In Figure 10 we plot the \(q \) values (black solid line) for spots with area \({<}\,100\) μhem as calculated from MDI. Kodaikanal values, for the overlapping period, are also over-plotted (in red) for ease of comparison. We see similar trends in the two curves; however, the MDI values need to be scaled up by adding a constant factor of 0.5 to match the absolute values of Kodaikanal. This underestimation in MDI data returns primarily due to the bright pixels present near the spot boundaries. During our analysis, we learnt that it is impossible to completely avoid these bright pixels while using the Sunspot Tracking and Recognition Algorithm (STARA) on large datasets. We can get around this problem by using a suitable \(k\) value as used in the earlier case. However, such a treatment only scales the absolute values, not the trend. Hence we present the results as is.

Figure 10

Ratio of areas of penumbra to umbra as a function of time for smaller sunspots.

5 Conclusion

In this paper, we investigated the long-term evolution of sunspot penumbra to umbra area ratio primarily using Kodaikanal white-light data. The main findings are summarised now:

• A total of eight solar cycles (Cycles 16 – 23) data of Kodaikanal white-light digitised archive (1923 – 2011) and 15 years of MDI data (1996 – 2010) have been analysed in this work. We have used an automated umbra detection technique based on the Otsu thresholding method and found that this method is efficient in isolating the umbra from a variety of spots with different intensity contrasts.
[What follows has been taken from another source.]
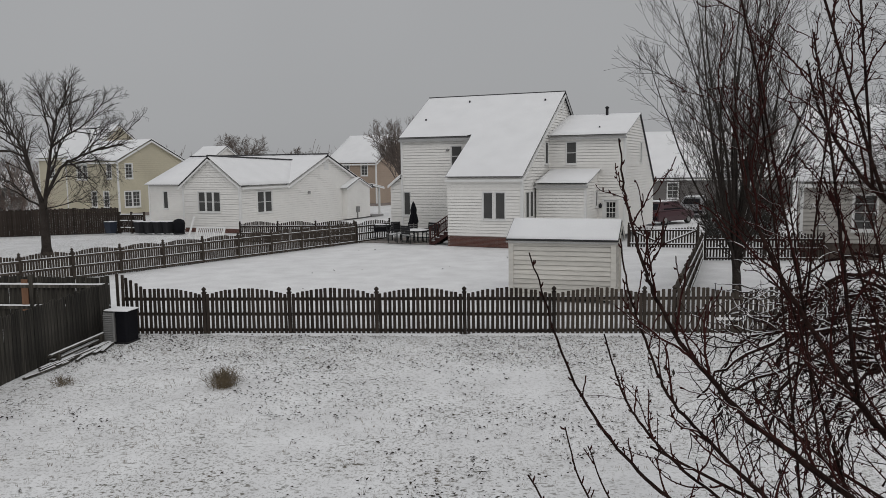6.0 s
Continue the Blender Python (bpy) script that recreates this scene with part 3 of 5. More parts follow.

• The penumbra to umbra ratio is found to be in the range of 5.5 to 6 for the spot range of 100 μhem to 2000 μhem. It is also found to be independent of cycle strength, latitude zone and cycle phase. These results are in agreement with the previous reports in the literature.

• We segregated the spots according to their sizes and found that there is no signature of long-term secular variations for spots \({<}\,100\) μhem. This result contradicts the observations made by Hathaway (2013) using the RGO data. However, our results are in close agreement with a recent study by Carrasco et al. (2018).

• To check the robustness of our umbra detection technique, we analysed SOHO/MDI continuum images. These results also confirmed our previous findings from Kodaikanal data including the absence of any trend for smaller spots. During this study, we realised that, although the Otsu technique is robust and adaptive in determining the umbral boundaries, it is also sensitive to any presence of artefacts within the spots.

In the future, we plan to continue our study using the Solar Dynamics Observatory (SDO)/Helioseismic and Magnetic Imager (HMI) (Schou et al., 2012) data. This will not only extend the time series but will also allow us to study the effect of a higher spatial resolution (i.e. more pixels within a spot) in determining the optimum threshold. We also plan to use the Debrecen sunspot images (which are available online) and repeat the measurements of this ratio using our method. Debrecen has more than 50 years of overlap with Kodaikanal, which makes this data suitable for cross calibration too.